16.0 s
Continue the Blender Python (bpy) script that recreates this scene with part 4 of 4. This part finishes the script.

::::::::::

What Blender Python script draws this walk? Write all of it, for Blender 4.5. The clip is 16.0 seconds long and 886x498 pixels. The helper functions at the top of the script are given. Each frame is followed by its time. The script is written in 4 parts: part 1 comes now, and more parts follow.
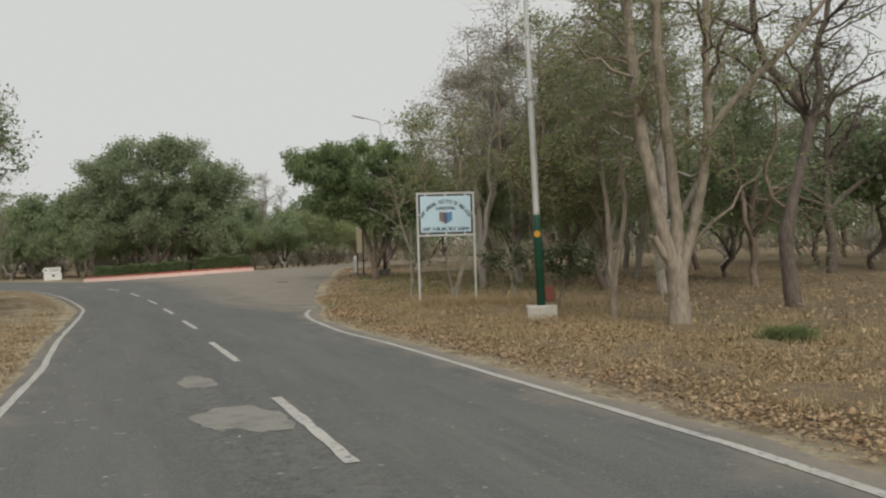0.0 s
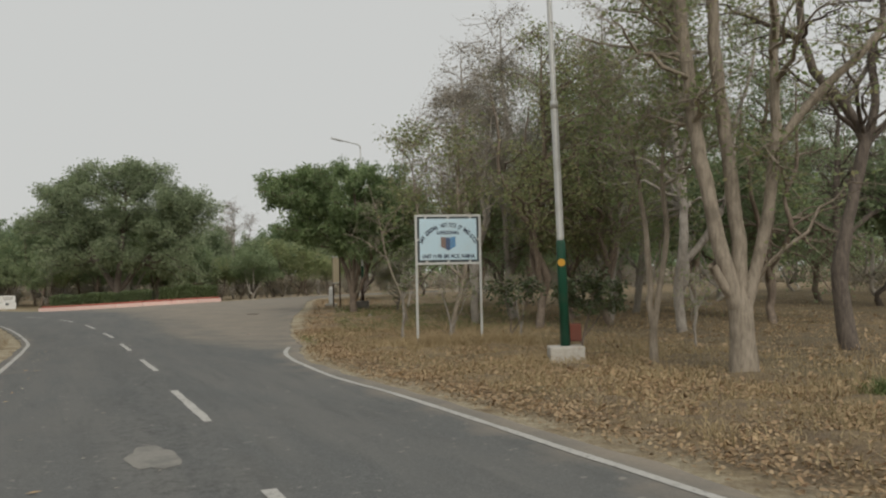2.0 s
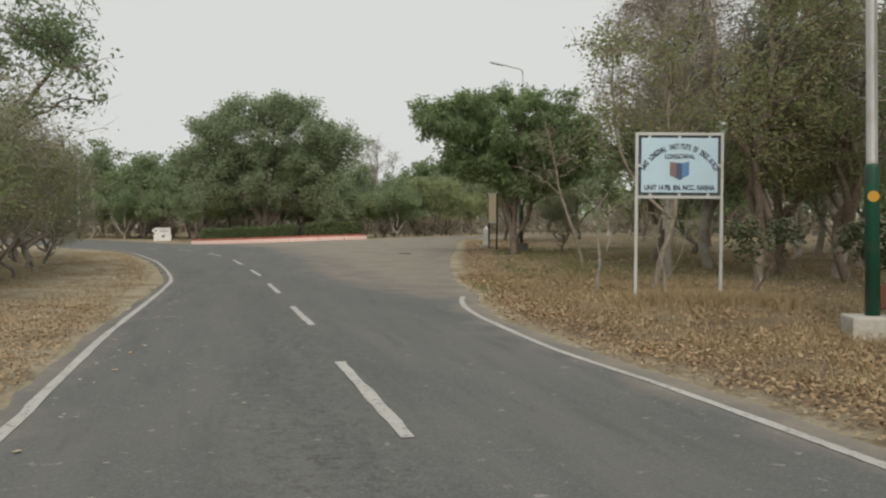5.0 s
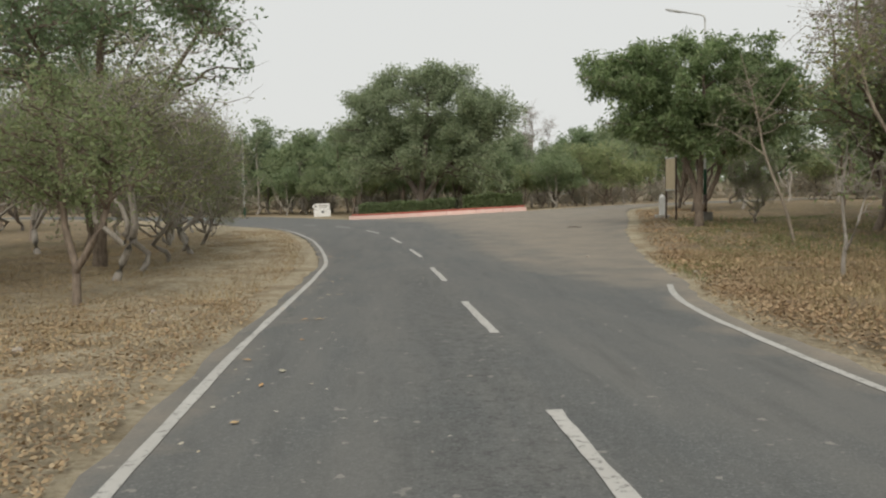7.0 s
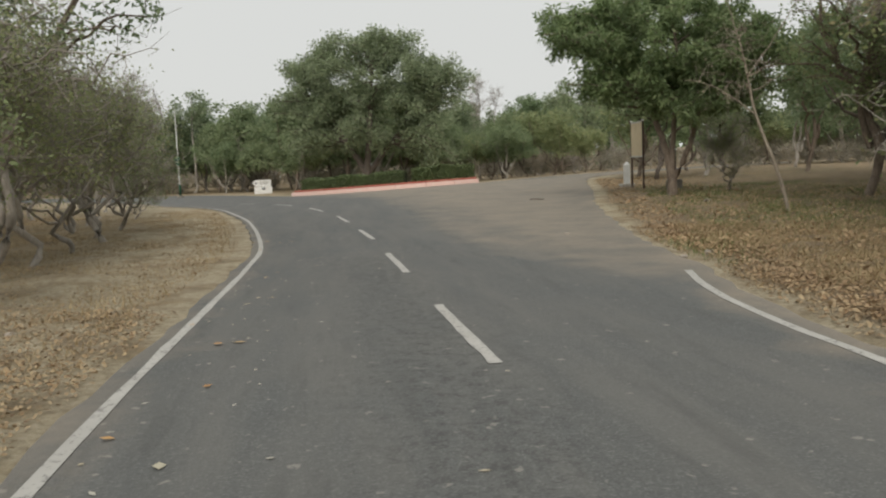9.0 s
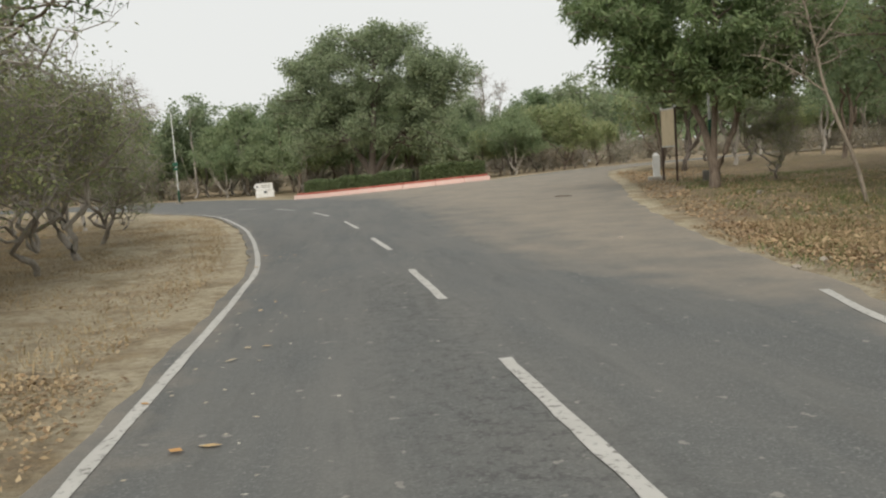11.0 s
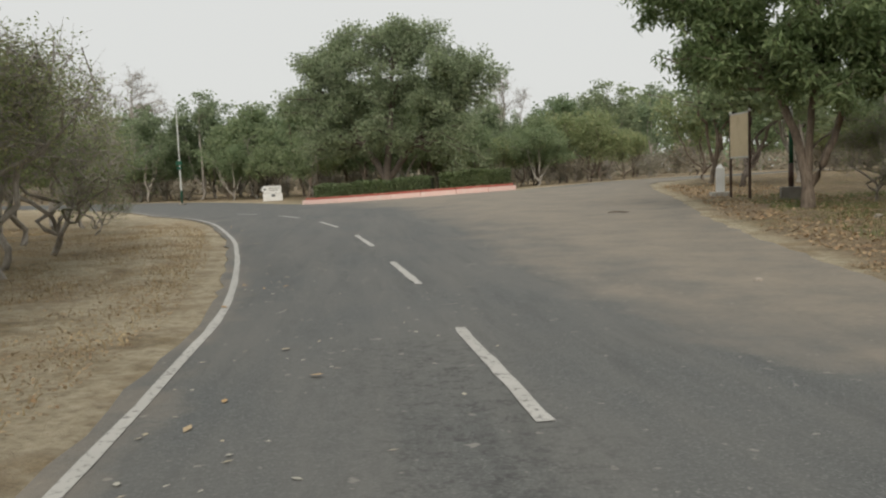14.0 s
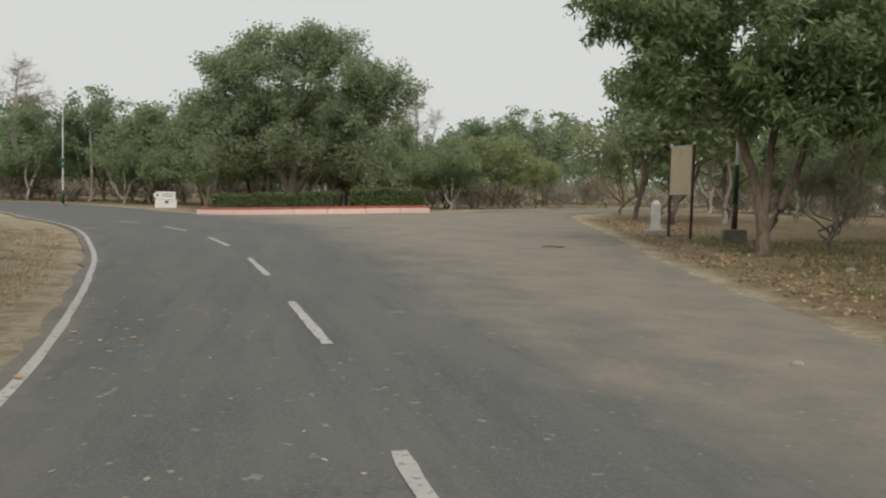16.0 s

::::::::::

THE PROBLEM:
For each line above that contains the word "part", copy that line.

THE ANSWER:
Continue the Blender Python (bpy) script that recreates this scene with part 4 of 4. This part finishes the script.
What Blender Python script draws this walk? Write all of it, for Blender 4.5. The clip is 16.0 seconds long and 886x498 pixels. The helper functions at the top of the script are given. Each frame is followed by its time. The script is written in 4 parts: part 1 comes now, and more parts follow.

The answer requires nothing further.